The First Draft of the Revolution: Emily Short and Liza Daly

According to the author's statement on the Electronic Literature Collection site, this work is an "interactive epistolary novel set in an alternative version of the French Revolution". In this alternate universe, the war is over those high class members of society who process magic and have married within their class in order to keep the magic for themselves, and those lower class citizens who think that magic should be for everyone.

The two main correspondents are Juliette, who has been banished to the country for the summer, and her husband Henri, who has banished his wife because of pressure from his family. In the beginning of the story, it is revealed that both Henri and his wife are using magic paper to deliver instant correspondence to one  another. The plot of the story is unveiled through their letters to one another, and to minor characters as well.

In addition to Henri and Juliette, the story includes or mentions the following characters: Henri's illegitimate son; The Friar; Henri's sister, Alise; Bernadette, the boy's mother; Mother Catherine- Agnes; and Henri's aunt.

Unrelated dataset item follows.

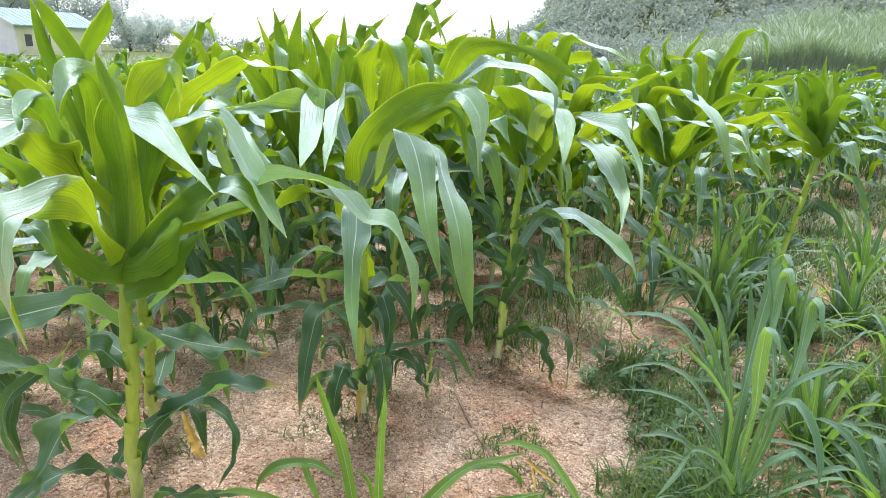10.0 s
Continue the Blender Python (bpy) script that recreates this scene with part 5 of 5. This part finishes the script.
# a plant at the side of the first
copy_thing(TALL[5], pose(-1.90, 1.36, ground_height(-1.90, 1.36), 0, 0, 15) @ Matrix.Scale(0.82, 4))


# plants on the far side of the weedy strip
for x, y, turn, i in ((2.55, 7.2, 30, 1), (3.1, 8.0, -50, 3), (3.6, 7.4, 60, 0), (2.9, 6.4, 140, 4), (4.0, 8.6, 10, 2), (3.3, 9.4, 80, 5), (4.6, 9.2, -20, 6), (2.7, 8.9, 200, 7), (3.9, 10.2, 120, 1), (5.0, 10.6, 33, 0), (3.2, 10.9, -70, 3), (4.3, 7.3, 15, 4), (5.3, 8.4, 75, 2)):
    copy_thing(TALL[i], pose(x, y, ground_height(x, y), 0, 0, turn) @ Matrix.Scale(0.82, 4))


# ---------------------------------------------------------------- grass clumps of the strip
def grass_clump(x, y, seed, count, length, width, label, spread=0.06):
    rng = random.Random(seed)
    clump = thing("grass_clump", x, y, ground_height(x, y), label, "grass clump", "coarse grass clumps of the strip")
    for i in range(count // 4):                         # broad upright blades in the middle
        a = rng.uniform(0, 6.28)
        L = length * rng.uniform(0.8, 1.25)
        pts = breaking(0.0, a, L, (rng.uniform(74, 88), rng.uniform(55, 80), rng.choice((60, 40, -30, -80))), ((0.35, 0.2), (rng.uniform(0.6, 0.85), 0.1)), rng.uniform(-0.5, 0.5), out=rng.uniform(0, spread))
        blade(clump, width * rng.uniform(1.0, 1.5), 0.2, rng.uniform(0.2, 0.9), 0.05, *pts, n=16, cols=5, mat=GRASS_LEAF, clasp=0.5, fold=0.35)
    tuft(clump, seed + 500, count, length, width, spread)
    return clump


CLUMP = "dense clump of coarse green grass with long blades"
for x, y, s, c, L, w in ((1.55, 2.15, 12, 26, 0.6, 0.03), (1.25, 3.45, 13, 46, 0.75, 0.034), (1.65, 3.2, 14, 34, 0.6, 0.03), (1.5, 4.0, 15, 34, 0.7, 0.034), (2.0, 3.6, 16, 30, 0.6, 0.03), (1.95, 2.6, 17, 30, 0.62, 0.03), (1.25, 2.8, 18, 24, 0.42, 0.024), (2.3, 4.6, 19, 30, 0.6, 0.03), (1.75, 5.0, 20, 30, 0.6, 0.03), (1.75, 1.75, 21, 24, 0.6, 0.035), (2.5, 3.3, 22, 30, 0.6, 0.03), (1.05, 4.1, 23, 26, 0.55, 0.03)):
    grass_clump(x, y, s, c, L, w, CLUMP)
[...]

The reader interacts with the text by clicking on parts of the text and following along with the provided edit, and also making choices about which edits to allow. By doing so, I began to think a lot about revision.

There seemed to be a few types of revision being made in this text. First, there were practical edits: revision for the purpose of clarifying something or erasing extraneous detail. There were also manipulative edits made in order to coerce, to gain information, or to hide information. Finally, there were manipulative edits. This occurred when revision was needed because the writer wanted to regain control of themselves, or to clam themselves.

In addition to being a compelling read, and a historical fiction (which I love!), I like that this piece made me think about the writing process and about how revision is possible because of the written letters and because these characters were not having a face-to-face conversation. Revision is unique to writing.